Clips as scene scripts:
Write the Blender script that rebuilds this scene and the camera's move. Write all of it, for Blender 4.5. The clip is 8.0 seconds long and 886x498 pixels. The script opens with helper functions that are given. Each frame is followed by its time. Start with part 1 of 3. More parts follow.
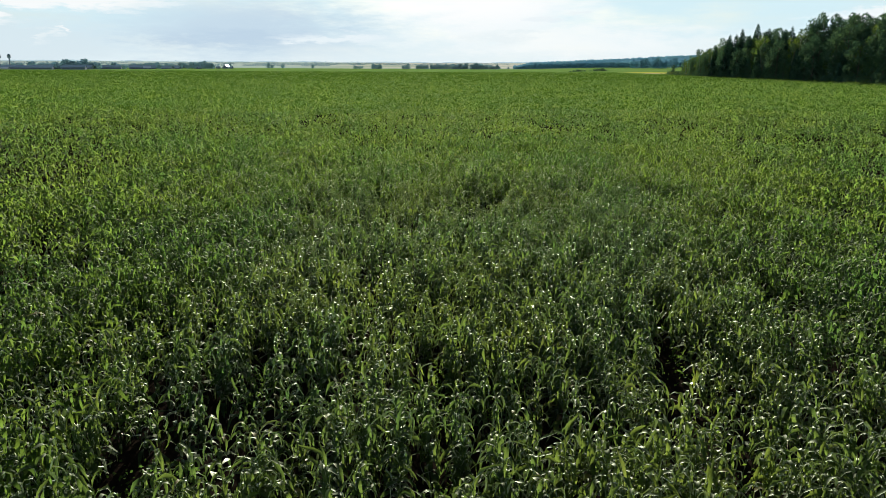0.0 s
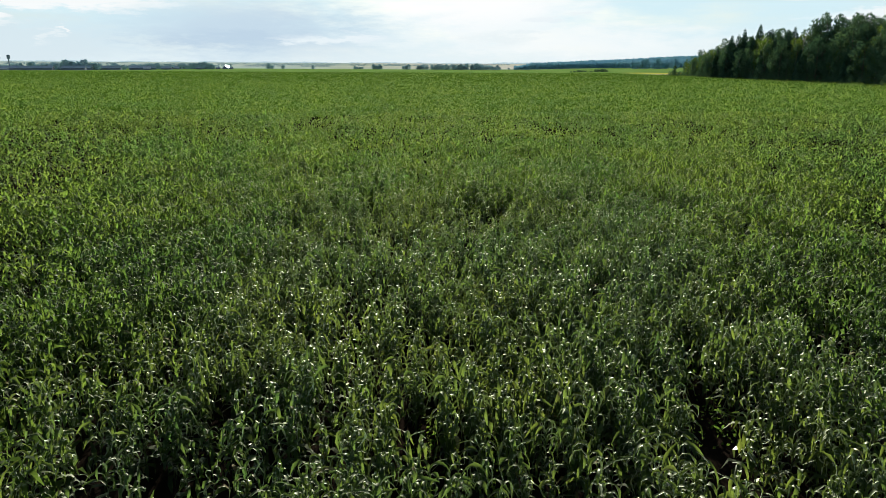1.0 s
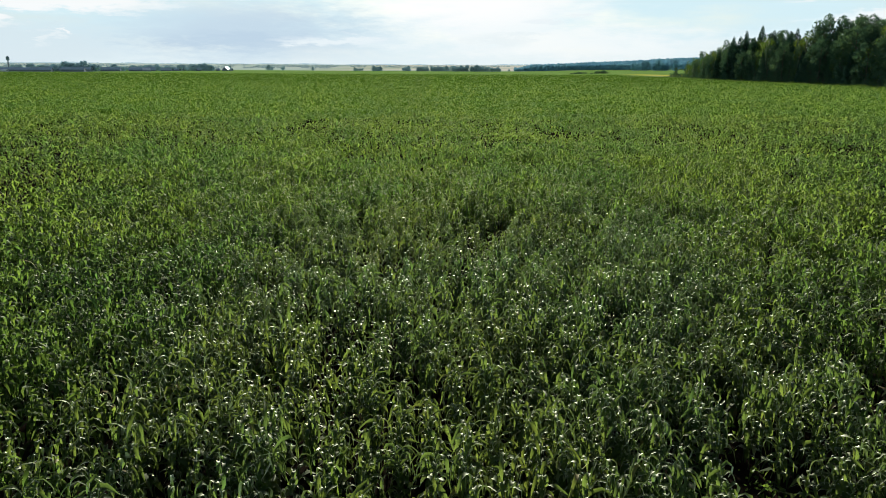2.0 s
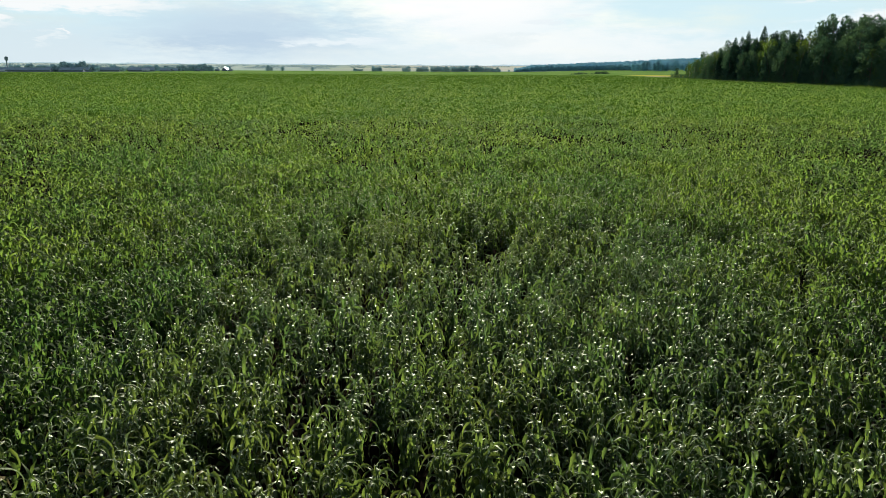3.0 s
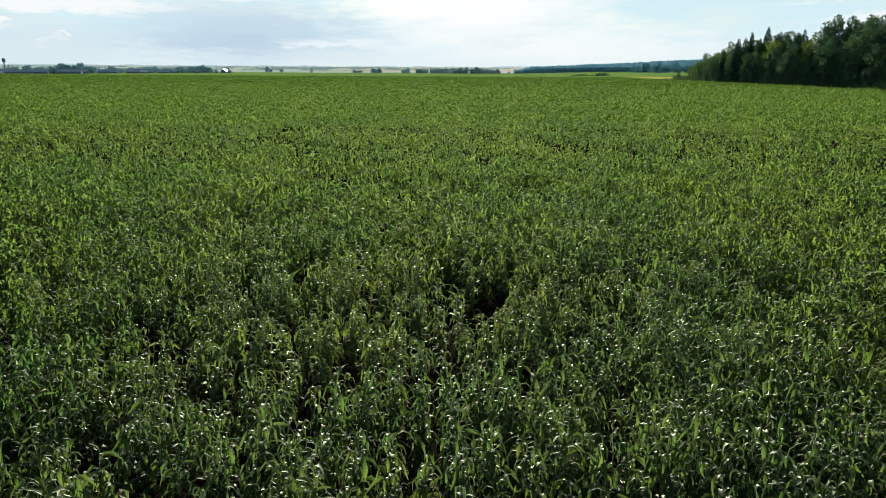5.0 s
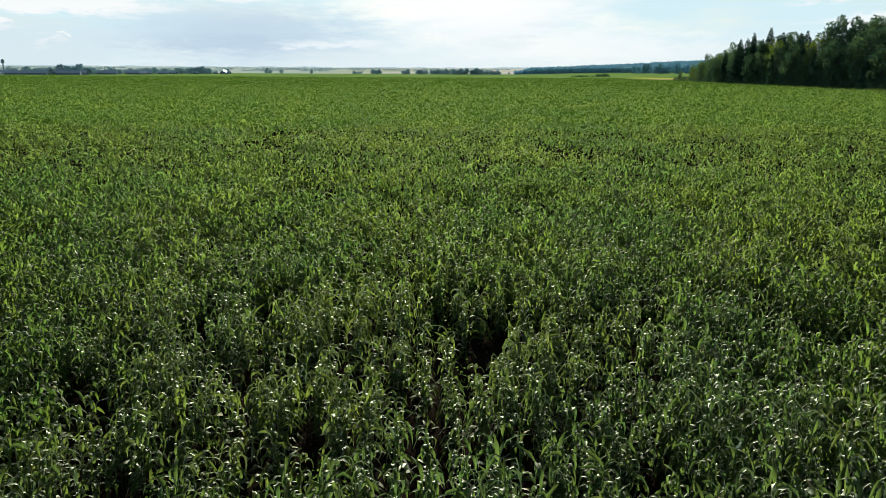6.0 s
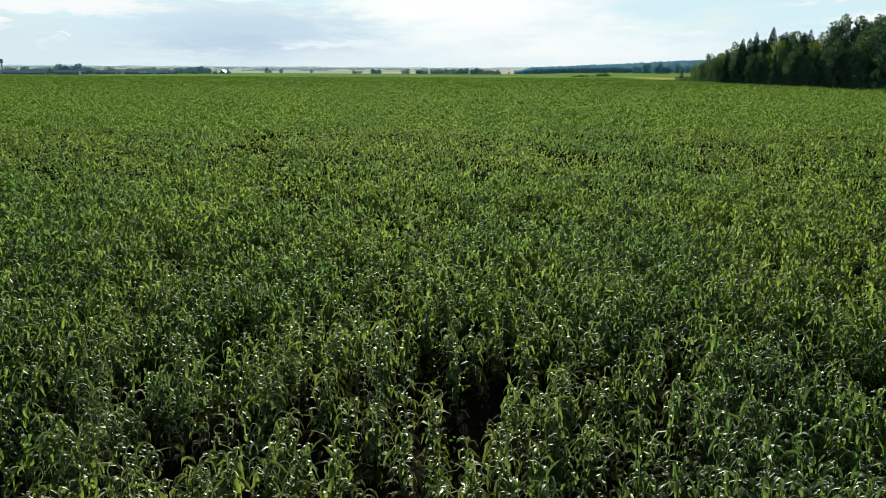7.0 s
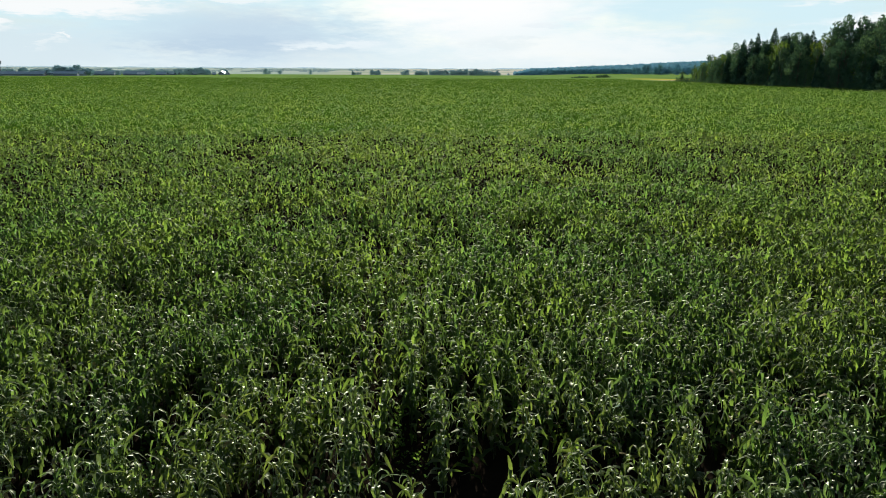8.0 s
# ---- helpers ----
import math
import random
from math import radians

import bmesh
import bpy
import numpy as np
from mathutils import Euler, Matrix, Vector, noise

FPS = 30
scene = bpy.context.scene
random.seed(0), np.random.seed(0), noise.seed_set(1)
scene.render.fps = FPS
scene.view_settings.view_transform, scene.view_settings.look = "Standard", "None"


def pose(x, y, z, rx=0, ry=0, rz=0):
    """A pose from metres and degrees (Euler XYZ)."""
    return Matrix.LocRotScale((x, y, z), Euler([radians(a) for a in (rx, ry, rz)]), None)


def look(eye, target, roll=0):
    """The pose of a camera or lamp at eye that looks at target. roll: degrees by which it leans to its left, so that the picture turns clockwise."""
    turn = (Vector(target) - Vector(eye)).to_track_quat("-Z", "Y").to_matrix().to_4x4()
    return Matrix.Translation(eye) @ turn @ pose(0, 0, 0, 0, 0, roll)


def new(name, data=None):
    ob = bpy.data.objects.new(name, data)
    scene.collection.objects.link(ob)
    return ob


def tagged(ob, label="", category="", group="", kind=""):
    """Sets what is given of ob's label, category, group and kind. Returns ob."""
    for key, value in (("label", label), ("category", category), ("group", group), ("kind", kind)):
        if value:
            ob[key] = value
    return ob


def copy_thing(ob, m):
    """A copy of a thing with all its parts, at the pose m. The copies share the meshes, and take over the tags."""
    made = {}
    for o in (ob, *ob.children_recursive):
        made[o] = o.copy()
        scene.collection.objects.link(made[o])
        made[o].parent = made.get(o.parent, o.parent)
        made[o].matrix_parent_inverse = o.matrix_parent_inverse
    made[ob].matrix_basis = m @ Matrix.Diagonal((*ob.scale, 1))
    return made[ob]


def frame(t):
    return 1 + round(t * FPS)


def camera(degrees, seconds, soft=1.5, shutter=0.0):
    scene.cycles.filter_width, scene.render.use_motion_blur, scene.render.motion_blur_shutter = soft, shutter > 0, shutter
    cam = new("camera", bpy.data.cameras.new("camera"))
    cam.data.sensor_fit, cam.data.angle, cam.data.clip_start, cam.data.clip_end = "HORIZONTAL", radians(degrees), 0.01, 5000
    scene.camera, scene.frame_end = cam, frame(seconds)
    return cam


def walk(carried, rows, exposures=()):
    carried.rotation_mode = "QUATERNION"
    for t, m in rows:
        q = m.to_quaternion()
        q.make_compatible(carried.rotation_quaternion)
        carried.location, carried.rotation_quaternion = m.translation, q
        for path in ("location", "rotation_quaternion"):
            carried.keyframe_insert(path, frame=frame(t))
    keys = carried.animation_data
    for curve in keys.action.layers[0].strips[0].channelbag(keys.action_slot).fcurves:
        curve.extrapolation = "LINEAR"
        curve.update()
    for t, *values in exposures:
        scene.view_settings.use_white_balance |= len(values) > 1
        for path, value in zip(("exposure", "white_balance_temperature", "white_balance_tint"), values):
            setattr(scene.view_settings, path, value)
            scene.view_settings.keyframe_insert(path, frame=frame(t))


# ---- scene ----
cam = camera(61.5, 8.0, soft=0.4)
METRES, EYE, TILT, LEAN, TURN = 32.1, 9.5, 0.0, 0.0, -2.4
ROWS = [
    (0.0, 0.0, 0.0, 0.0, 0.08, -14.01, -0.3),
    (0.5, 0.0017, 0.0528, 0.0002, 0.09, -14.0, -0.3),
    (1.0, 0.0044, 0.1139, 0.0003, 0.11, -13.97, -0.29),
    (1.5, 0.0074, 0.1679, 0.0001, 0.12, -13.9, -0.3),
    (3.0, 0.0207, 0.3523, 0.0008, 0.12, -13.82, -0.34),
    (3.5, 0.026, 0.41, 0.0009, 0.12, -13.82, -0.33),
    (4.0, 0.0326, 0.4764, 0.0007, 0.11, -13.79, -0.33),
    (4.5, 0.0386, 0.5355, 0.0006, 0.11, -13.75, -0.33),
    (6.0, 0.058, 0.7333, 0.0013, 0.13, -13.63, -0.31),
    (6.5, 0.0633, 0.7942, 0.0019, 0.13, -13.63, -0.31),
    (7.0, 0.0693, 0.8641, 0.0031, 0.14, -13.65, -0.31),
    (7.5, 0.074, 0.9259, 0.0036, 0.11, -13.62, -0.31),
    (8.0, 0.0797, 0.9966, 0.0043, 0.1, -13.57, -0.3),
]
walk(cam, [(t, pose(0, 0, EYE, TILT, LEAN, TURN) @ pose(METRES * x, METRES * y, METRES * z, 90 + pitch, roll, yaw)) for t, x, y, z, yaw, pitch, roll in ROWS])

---

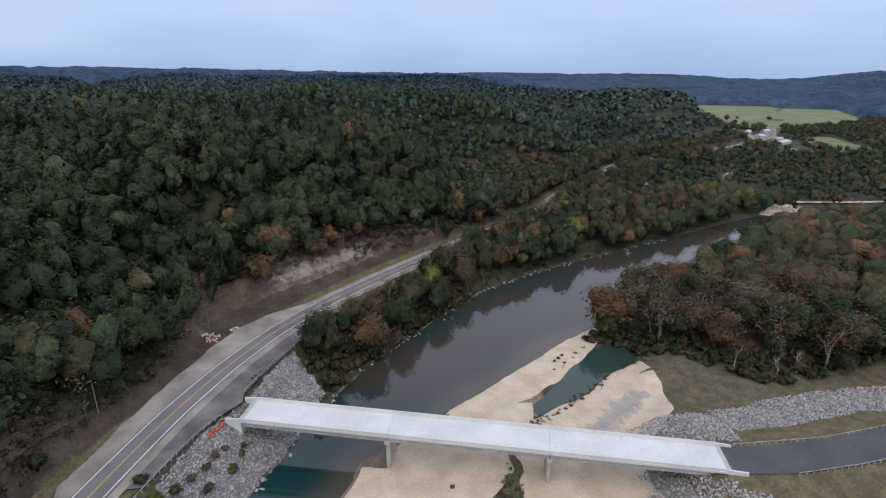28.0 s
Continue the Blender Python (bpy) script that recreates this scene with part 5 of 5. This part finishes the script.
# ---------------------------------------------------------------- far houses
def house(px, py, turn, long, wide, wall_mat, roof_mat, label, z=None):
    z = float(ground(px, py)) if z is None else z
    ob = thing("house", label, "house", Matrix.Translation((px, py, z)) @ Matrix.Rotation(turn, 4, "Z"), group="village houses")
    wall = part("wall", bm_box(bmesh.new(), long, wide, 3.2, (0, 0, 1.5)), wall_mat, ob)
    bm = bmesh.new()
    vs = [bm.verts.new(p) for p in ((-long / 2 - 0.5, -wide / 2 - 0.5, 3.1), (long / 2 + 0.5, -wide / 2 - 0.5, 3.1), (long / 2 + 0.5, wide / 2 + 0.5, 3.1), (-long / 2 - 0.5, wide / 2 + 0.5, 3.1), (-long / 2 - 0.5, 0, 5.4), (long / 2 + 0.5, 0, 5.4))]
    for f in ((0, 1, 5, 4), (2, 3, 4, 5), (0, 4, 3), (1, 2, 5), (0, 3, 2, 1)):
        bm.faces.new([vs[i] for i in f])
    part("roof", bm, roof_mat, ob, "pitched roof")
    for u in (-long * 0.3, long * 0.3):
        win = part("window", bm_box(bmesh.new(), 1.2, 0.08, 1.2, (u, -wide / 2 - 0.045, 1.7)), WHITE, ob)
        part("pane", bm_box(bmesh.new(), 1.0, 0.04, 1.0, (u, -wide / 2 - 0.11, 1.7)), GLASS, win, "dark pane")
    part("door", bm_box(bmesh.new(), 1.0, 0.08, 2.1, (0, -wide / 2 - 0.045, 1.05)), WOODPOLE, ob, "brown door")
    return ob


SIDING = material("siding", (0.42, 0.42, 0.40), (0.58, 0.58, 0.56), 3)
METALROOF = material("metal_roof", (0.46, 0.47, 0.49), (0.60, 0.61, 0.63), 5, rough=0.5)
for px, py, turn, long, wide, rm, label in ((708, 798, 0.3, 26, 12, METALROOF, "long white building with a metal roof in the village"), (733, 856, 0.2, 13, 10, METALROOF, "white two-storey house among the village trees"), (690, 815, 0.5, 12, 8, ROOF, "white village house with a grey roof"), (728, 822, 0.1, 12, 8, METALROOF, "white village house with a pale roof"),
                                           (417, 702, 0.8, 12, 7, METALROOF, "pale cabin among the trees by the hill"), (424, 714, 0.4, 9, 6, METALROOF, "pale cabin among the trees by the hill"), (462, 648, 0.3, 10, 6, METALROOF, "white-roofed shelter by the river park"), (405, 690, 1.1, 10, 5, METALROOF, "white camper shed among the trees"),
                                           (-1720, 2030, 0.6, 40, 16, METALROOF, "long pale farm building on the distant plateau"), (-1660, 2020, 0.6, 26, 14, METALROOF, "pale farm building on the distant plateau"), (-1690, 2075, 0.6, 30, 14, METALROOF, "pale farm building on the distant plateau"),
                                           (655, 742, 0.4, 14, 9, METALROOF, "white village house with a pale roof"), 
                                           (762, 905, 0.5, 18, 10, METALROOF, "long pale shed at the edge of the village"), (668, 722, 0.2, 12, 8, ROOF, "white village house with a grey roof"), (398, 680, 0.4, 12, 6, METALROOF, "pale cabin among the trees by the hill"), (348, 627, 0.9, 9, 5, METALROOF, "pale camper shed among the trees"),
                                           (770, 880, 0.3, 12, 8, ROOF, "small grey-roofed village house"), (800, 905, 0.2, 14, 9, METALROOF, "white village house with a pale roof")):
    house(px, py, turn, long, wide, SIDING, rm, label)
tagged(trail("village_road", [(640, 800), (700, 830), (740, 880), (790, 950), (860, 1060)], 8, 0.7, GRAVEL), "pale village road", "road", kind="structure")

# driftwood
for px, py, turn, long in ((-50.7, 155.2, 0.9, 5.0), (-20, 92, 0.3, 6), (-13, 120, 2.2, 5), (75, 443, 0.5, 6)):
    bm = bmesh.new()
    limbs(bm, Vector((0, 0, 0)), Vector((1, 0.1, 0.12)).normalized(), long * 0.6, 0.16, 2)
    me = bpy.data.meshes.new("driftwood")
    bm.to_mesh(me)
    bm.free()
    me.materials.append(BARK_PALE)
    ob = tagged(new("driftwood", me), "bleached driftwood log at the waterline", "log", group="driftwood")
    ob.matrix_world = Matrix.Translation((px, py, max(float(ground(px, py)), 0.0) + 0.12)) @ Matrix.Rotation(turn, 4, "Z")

■ YOUR TASK ■
Look above for the line with "Write the Blender", then print it and each line after it down to and including the line with "import numpy as np". Leave out the pictures and keep the wording exact.

■ RESPONSE FOR THIS EXERCISE ■
Write the Blender script that rebuilds this scene and the camera's move. Write all of it, for Blender 4.5. The clip is 8.0 seconds long and 886x498 pixels. The script opens with helper functions that are given. Each frame is followed by its time. Start with part 1 of 3. More parts follow.
0.0 s
1.0 s
2.0 s
3.0 s
5.0 s
6.0 s
7.0 s
8.0 s
# ---- helpers ----
import math
import random
from math import radians

import bmesh
import bpy
import numpy as np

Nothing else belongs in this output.